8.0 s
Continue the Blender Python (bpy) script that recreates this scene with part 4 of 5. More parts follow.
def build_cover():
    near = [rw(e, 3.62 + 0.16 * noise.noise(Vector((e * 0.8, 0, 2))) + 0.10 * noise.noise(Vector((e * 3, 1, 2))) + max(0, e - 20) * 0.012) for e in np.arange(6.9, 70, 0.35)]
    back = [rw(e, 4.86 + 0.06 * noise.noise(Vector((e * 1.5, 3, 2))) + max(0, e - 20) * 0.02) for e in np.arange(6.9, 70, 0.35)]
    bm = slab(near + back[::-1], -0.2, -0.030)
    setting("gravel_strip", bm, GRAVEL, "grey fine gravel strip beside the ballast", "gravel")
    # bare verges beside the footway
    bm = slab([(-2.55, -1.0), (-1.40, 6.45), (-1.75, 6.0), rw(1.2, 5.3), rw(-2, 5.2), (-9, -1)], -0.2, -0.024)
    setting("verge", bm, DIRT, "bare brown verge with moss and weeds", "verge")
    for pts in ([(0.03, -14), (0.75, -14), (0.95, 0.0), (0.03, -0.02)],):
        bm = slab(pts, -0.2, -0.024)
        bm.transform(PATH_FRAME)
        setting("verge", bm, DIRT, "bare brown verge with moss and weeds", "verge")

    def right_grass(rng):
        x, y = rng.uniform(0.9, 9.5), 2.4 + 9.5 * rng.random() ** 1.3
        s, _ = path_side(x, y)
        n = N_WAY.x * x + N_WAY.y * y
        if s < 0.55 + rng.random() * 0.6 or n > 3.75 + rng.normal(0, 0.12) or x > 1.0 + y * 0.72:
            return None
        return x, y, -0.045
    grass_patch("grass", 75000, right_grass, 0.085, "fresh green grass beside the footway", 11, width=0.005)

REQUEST
Write out the whole listing exactly.

REPLY TO THE TASK
8.0 s
Continue the Blender Python (bpy) script that recreates this scene with part 4 of 5. More parts follow.
def build_cover():
    near = [rw(e, 3.62 + 0.16 * noise.noise(Vector((e * 0.8, 0, 2))) + 0.10 * noise.noise(Vector((e * 3, 1, 2))) + max(0, e - 20) * 0.012) for e in np.arange(6.9, 70, 0.35)]
    back = [rw(e, 4.86 + 0.06 * noise.noise(Vector((e * 1.5, 3, 2))) + max(0, e - 20) * 0.02) for e in np.arange(6.9, 70, 0.35)]
    bm = slab(near + back[::-1], -0.2, -0.030)
    setting("gravel_strip", bm, GRAVEL, "grey fine gravel strip beside the ballast", "gravel")
    # bare verges beside the footway
    bm = slab([(-2.55, -1.0), (-1.40, 6.45), (-1.75, 6.0), rw(1.2, 5.3), rw(-2, 5.2), (-9, -1)], -0.2, -0.024)
    setting("verge", bm, DIRT, "bare brown verge with moss and weeds", "verge")
    for pts in ([(0.03, -14), (0.75, -14), (0.95, 0.0), (0.03, -0.02)],):
        bm = slab(pts, -0.2, -0.024)
        bm.transform(PATH_FRAME)
        setting("verge", bm, DIRT, "bare brown verge with moss and weeds", "verge")

    def right_grass(rng):
        x, y = rng.uniform(0.9, 9.5), 2.4 + 9.5 * rng.random() ** 1.3
        s, _ = path_side(x, y)
        n = N_WAY.x * x + N_WAY.y * y
        if s < 0.55 + rng.random() * 0.6 or n > 3.75 + rng.normal(0, 0.12) or x > 1.0 + y * 0.72:
            return None
        return x, y, -0.045
    grass_patch("grass", 75000, right_grass, 0.085, "fresh green grass beside the footway", 11, width=0.005)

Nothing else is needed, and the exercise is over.